» **Dataset section**:

____

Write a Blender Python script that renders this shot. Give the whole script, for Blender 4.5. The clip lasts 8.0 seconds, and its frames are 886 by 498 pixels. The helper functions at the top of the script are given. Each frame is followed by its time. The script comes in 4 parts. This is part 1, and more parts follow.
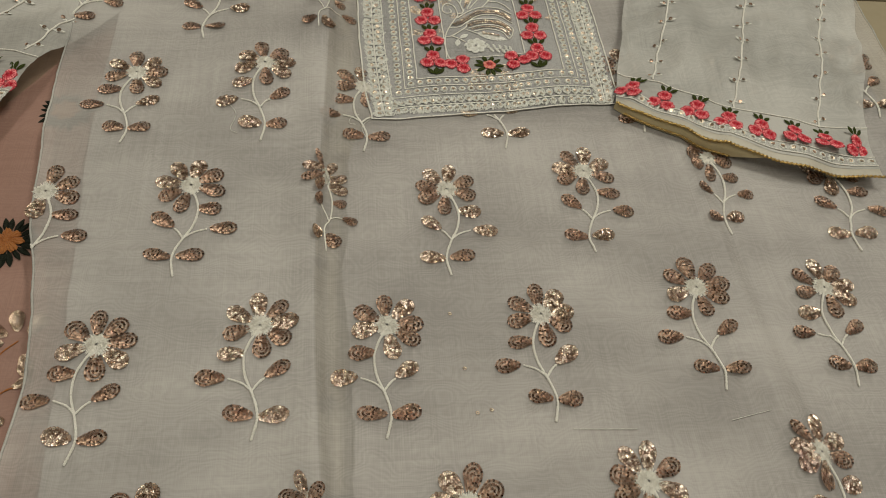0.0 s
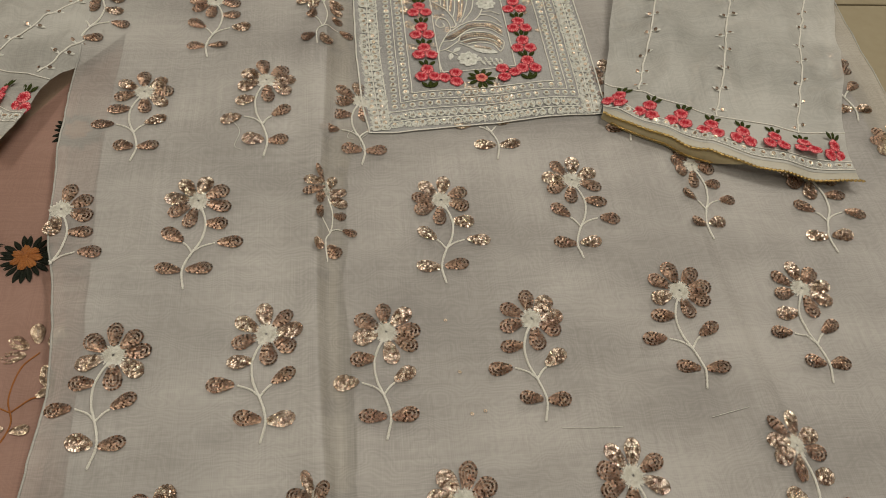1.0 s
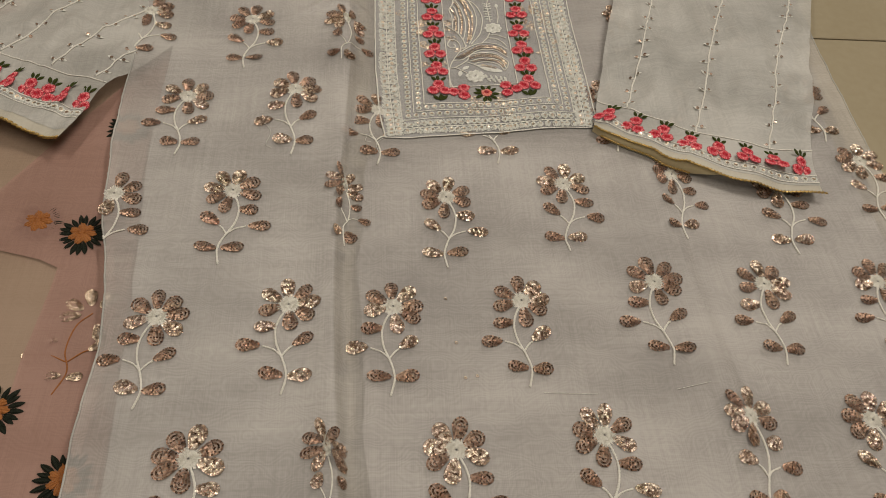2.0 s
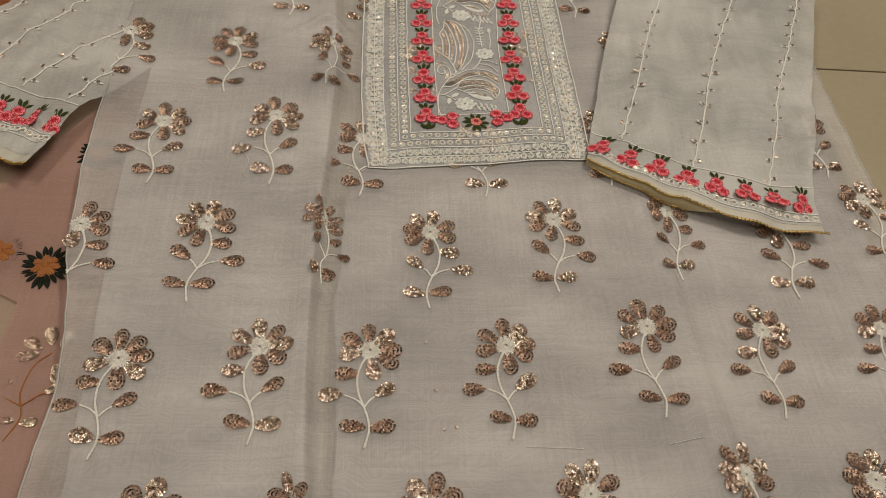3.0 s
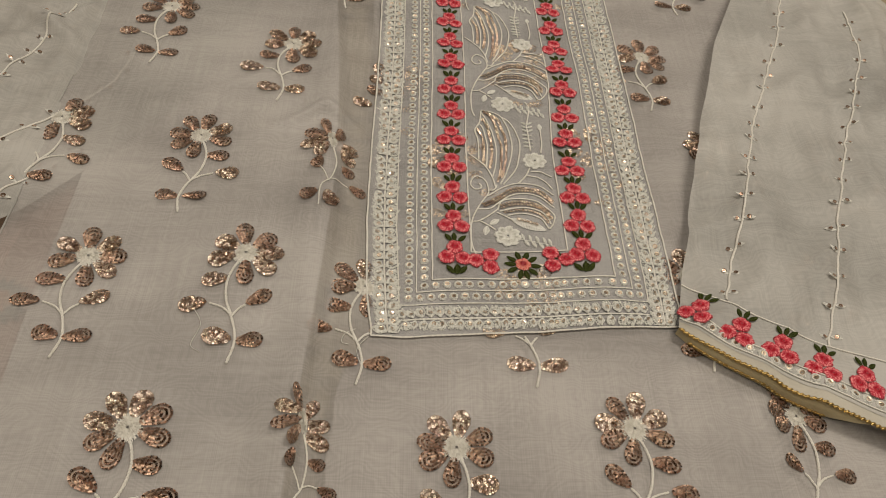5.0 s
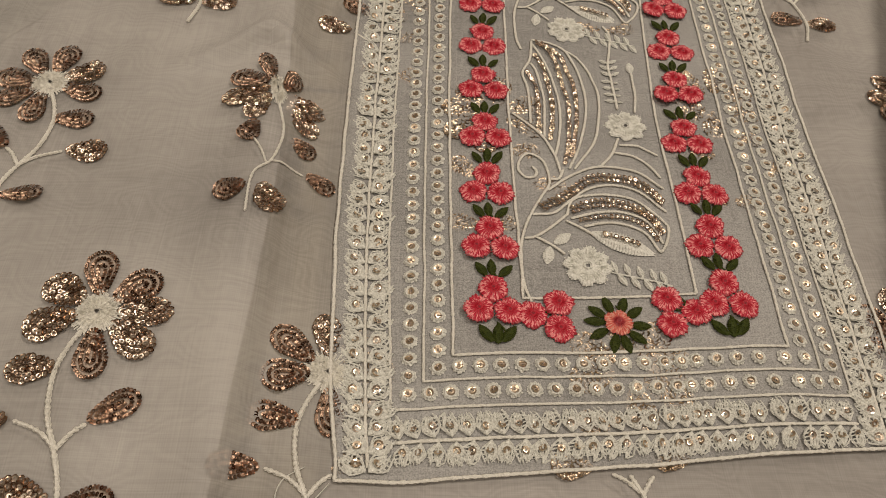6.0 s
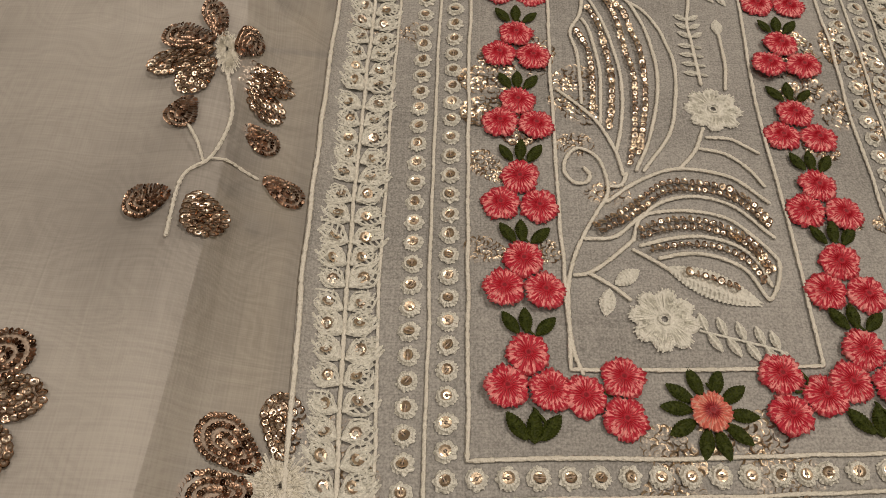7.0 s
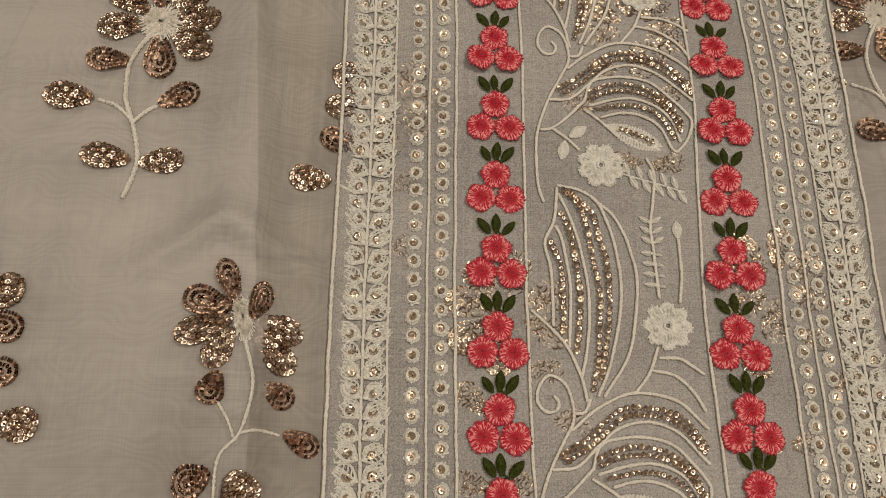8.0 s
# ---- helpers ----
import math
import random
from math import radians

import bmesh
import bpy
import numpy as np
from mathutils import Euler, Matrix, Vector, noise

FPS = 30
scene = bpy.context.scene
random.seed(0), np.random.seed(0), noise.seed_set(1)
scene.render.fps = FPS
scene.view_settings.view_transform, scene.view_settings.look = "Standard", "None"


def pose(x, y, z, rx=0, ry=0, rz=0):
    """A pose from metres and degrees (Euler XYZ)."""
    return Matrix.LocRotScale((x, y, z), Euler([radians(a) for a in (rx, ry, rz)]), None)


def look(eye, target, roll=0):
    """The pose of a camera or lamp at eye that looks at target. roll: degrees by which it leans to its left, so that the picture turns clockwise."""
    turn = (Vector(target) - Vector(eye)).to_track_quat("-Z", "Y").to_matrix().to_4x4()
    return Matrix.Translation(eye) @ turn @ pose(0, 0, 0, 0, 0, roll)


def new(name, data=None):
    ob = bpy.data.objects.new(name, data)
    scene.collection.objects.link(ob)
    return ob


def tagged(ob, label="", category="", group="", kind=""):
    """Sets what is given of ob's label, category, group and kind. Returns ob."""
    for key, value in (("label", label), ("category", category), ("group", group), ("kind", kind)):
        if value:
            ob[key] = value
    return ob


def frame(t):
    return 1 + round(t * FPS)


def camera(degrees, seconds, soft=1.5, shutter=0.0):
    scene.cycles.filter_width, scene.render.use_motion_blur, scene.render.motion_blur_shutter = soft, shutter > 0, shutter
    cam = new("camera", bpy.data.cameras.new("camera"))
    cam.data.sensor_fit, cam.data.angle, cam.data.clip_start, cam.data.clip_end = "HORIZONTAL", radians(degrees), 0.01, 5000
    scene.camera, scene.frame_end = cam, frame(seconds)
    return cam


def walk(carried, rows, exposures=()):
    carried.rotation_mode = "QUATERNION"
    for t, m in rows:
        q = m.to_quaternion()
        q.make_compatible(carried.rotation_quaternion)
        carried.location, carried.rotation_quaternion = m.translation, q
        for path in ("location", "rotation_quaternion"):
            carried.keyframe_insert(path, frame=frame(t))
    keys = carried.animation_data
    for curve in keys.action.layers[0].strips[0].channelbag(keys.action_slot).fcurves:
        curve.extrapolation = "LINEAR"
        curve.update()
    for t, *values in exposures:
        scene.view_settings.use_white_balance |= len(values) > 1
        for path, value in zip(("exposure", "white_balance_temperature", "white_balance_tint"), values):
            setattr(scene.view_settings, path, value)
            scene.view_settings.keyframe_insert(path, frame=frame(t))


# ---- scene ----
cam = camera(59.76, 8.0, soft=0.8)
PATH = [
    (0, look((-0.1579, -0.5347, 0.5374), (-0.0739, -0.1523, 0), 9.28)),
    (0.5, look((-0.1562, -0.5387, 0.5370), (-0.0698, -0.1472, 0), 8.62)),
    (1, look((-0.1545, -0.5431, 0.5763), (-0.0687, -0.1424, 0), 8.13)),
    (1.2, look((-0.1582, -0.5901, 0.6010), (-0.0770, -0.1543, 0), 7.79)),
    (2.3, look((-0.1553, -0.6322, 0.6296), (-0.0708, -0.1512, 0), 8.48)),
    (2.5, look((-0.1569, -0.6122, 0.6201), (-0.0715, -0.1326, 0), 8.92)),
    (3, look((-0.1353, -0.5871, 0.6167), (-0.0528, -0.1069, 0), 9.00)),
    (3.5, look((-0.1491, -0.5358, 0.6012), (-0.0703, -0.0374, 0), 8.92)),
    (4, look((-0.1465, -0.4546, 0.5656), (-0.0776, 0.0649, 0), 8.73)),
    (4.2, look((-0.1381, -0.3966, 0.5331), (-0.0759, 0.0931, 0), 8.86)),
    (5.3, look((-0.1289, -0.2787, 0.4855), (-0.0720, 0.1049, 0), 10.39)),
    (5.5, look((-0.1225, -0.2247, 0.4401), (-0.0727, 0.1200, 0), 10.32)),
    (6, look((-0.1178, -0.0940, 0.3058), (-0.0871, 0.1195, 0), 10.18)),
    (6.5, look((-0.1217, -0.0312, 0.2345), (-0.1058, 0.1137, 0), 9.43)),
    (6.8, look((-0.1136, -0.0106, 0.2302), (-0.0962, 0.1292, 0), 10.28)),
    (7, look((-0.1100, -0.0013, 0.2282), (-0.0919, 0.1362, 0), 10.66)),
    (7.5, look((-0.1092, 0.0709, 0.2889), (-0.0880, 0.1777, 0), 12.76)),
    (7.7, look((-0.1131, 0.0864, 0.3016), (-0.0884, 0.1950, 0), 14.18)),
    (7.85, look((-0.1181, 0.1068, 0.3184), (-0.0889, 0.2175, 0), 16.06)),
    (8, look((-0.1246, 0.1329, 0.3397), (-0.0893, 0.2454, 0), 18.45)),
]
walk(cam, PATH, exposures=((0, -0.22, 6150, 5), (1.2, -0.20, 6250, 9), (2.3, -0.16, 6300, 12), (4.2, -0.20, 6400, 12), (5.5, -0.27, 6550, 13), (6.5, -0.35, 6850, 15), (8, -0.38, 6850, 15)))

# ---- light ----
world = bpy.data.worlds.new("room_air")
world.use_nodes = True
world.node_tree.nodes["Background"].inputs[0].default_value = (1.0, 0.93, 0.82, 1)
world.node_tree.nodes["Background"].inputs[1].default_value = 0.05
scene.world = world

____

» **Stated problem**:
Transcribe the whole listing exactly. Pictures stay out of your copy.

» **Exercise response**:
Write a Blender Python script that renders this shot. Give the whole script, for Blender 4.5. The clip lasts 8.0 seconds, and its frames are 886 by 498 pixels. The helper functions at the top of the script are given. Each frame is followed by its time. The script comes in 4 parts. This is part 1, and more parts follow.
0.0 s
1.0 s
2.0 s
3.0 s
5.0 s
6.0 s
7.0 s
8.0 s
# ---- helpers ----
import math
import random
from math import radians

import bmesh
import bpy
import numpy as np
from mathutils import Euler, Matrix, Vector, noise

FPS = 30
scene = bpy.context.scene
random.seed(0), np.random.seed(0), noise.seed_set(1)
scene.render.fps = FPS
scene.view_settings.view_transform, scene.view_settings.look = "Standard", "None"


def pose(x, y, z, rx=0, ry=0, rz=0):
    """A pose from metres and degrees (Euler XYZ)."""
    return Matrix.LocRotScale((x, y, z), Euler([radians(a) for a in (rx, ry, rz)]), None)


def look(eye, target, roll=0):
    """The pose of a camera or lamp at eye that looks at target. roll: degrees by which it leans to its left, so that the picture turns clockwise."""
    turn = (Vector(target) - Vector(eye)).to_track_quat("-Z", "Y").to_matrix().to_4x4()
    return Matrix.Translation(eye) @ turn @ pose(0, 0, 0, 0, 0, roll)


def new(name, data=None):
    ob = bpy.data.objects.new(name, data)
    scene.collection.objects.link(ob)
    return ob


def tagged(ob, label="", category="", group="", kind=""):
    """Sets what is given of ob's label, category, group and kind. Returns ob."""
    for key, value in (("label", label), ("category", category), ("group", group), ("kind", kind)):
        if value:
            ob[key] = value
    return ob


def frame(t):
    return 1 + round(t * FPS)


def camera(degrees, seconds, soft=1.5, shutter=0.0):
    scene.cycles.filter_width, scene.render.use_motion_blur, scene.render.motion_blur_shutter = soft, shutter > 0, shutter
    cam = new("camera", bpy.data.cameras.new("camera"))
    cam.data.sensor_fit, cam.data.angle, cam.data.clip_start, cam.data.clip_end = "HORIZONTAL", radians(degrees), 0.01, 5000
    scene.camera, scene.frame_end = cam, frame(seconds)
    return cam


def walk(carried, rows, exposures=()):
    carried.rotation_mode = "QUATERNION"
    for t, m in rows:
        q = m.to_quaternion()
        q.make_compatible(carried.rotation_quaternion)
        carried.location, carried.rotation_quaternion = m.translation, q
        for path in ("location", "rotation_quaternion"):
            carried.keyframe_insert(path, frame=frame(t))
    keys = carried.animation_data
    for curve in keys.action.layers[0].strips[0].channelbag(keys.action_slot).fcurves:
        curve.extrapolation = "LINEAR"
        curve.update()
    for t, *values in exposures:
        scene.view_settings.use_white_balance |= len(values) > 1
        for path, value in zip(("exposure", "white_balance_temperature", "white_balance_tint"), values):
            setattr(scene.view_settings, path, value)
            scene.view_settings.keyframe_insert(path, frame=frame(t))


# ---- scene ----
cam = camera(59.76, 8.0, soft=0.8)
PATH = [
    (0, look((-0.1579, -0.5347, 0.5374), (-0.0739, -0.1523, 0), 9.28)),
    (0.5, look((-0.1562, -0.5387, 0.5370), (-0.0698, -0.1472, 0), 8.62)),
    (1, look((-0.1545, -0.5431, 0.5763), (-0.0687, -0.1424, 0), 8.13)),
    (1.2, look((-0.1582, -0.5901, 0.6010), (-0.0770, -0.1543, 0), 7.79)),
    (2.3, look((-0.1553, -0.6322, 0.6296), (-0.0708, -0.1512, 0), 8.48)),
    (2.5, look((-0.1569, -0.6122, 0.6201), (-0.0715, -0.1326, 0), 8.92)),
    (3, look((-0.1353, -0.5871, 0.6167), (-0.0528, -0.1069, 0), 9.00)),
    (3.5, look((-0.1491, -0.5358, 0.6012), (-0.0703, -0.0374, 0), 8.92)),
    (4, look((-0.1465, -0.4546, 0.5656), (-0.0776, 0.0649, 0), 8.73)),
    (4.2, look((-0.1381, -0.3966, 0.5331), (-0.0759, 0.0931, 0), 8.86)),
    (5.3, look((-0.1289, -0.2787, 0.4855), (-0.0720, 0.1049, 0), 10.39)),
    (5.5, look((-0.1225, -0.2247, 0.4401), (-0.0727, 0.1200, 0), 10.32)),
    (6, look((-0.1178, -0.0940, 0.3058), (-0.0871, 0.1195, 0), 10.18)),
    (6.5, look((-0.1217, -0.0312, 0.2345), (-0.1058, 0.1137, 0), 9.43)),
    (6.8, look((-0.1136, -0.0106, 0.2302), (-0.0962, 0.1292, 0), 10.28)),
    (7, look((-0.1100, -0.0013, 0.2282), (-0.0919, 0.1362, 0), 10.66)),
    (7.5, look((-0.1092, 0.0709, 0.2889), (-0.0880, 0.1777, 0), 12.76)),
    (7.7, look((-0.1131, 0.0864, 0.3016), (-0.0884, 0.1950, 0), 14.18)),
    (7.85, look((-0.1181, 0.1068, 0.3184), (-0.0889, 0.2175, 0), 16.06)),
    (8, look((-0.1246, 0.1329, 0.3397), (-0.0893, 0.2454, 0), 18.45)),
]
walk(cam, PATH, exposures=((0, -0.22, 6150, 5), (1.2, -0.20, 6250, 9), (2.3, -0.16, 6300, 12), (4.2, -0.20, 6400, 12), (5.5, -0.27, 6550, 13), (6.5, -0.35, 6850, 15), (8, -0.38, 6850, 15)))

# ---- light ----
world = bpy.data.worlds.new("room_air")
world.use_nodes = True
world.node_tree.nodes["Background"].inputs[0].default_value = (1.0, 0.93, 0.82, 1)
world.node_tree.nodes["Background"].inputs[1].default_value = 0.05
scene.world = world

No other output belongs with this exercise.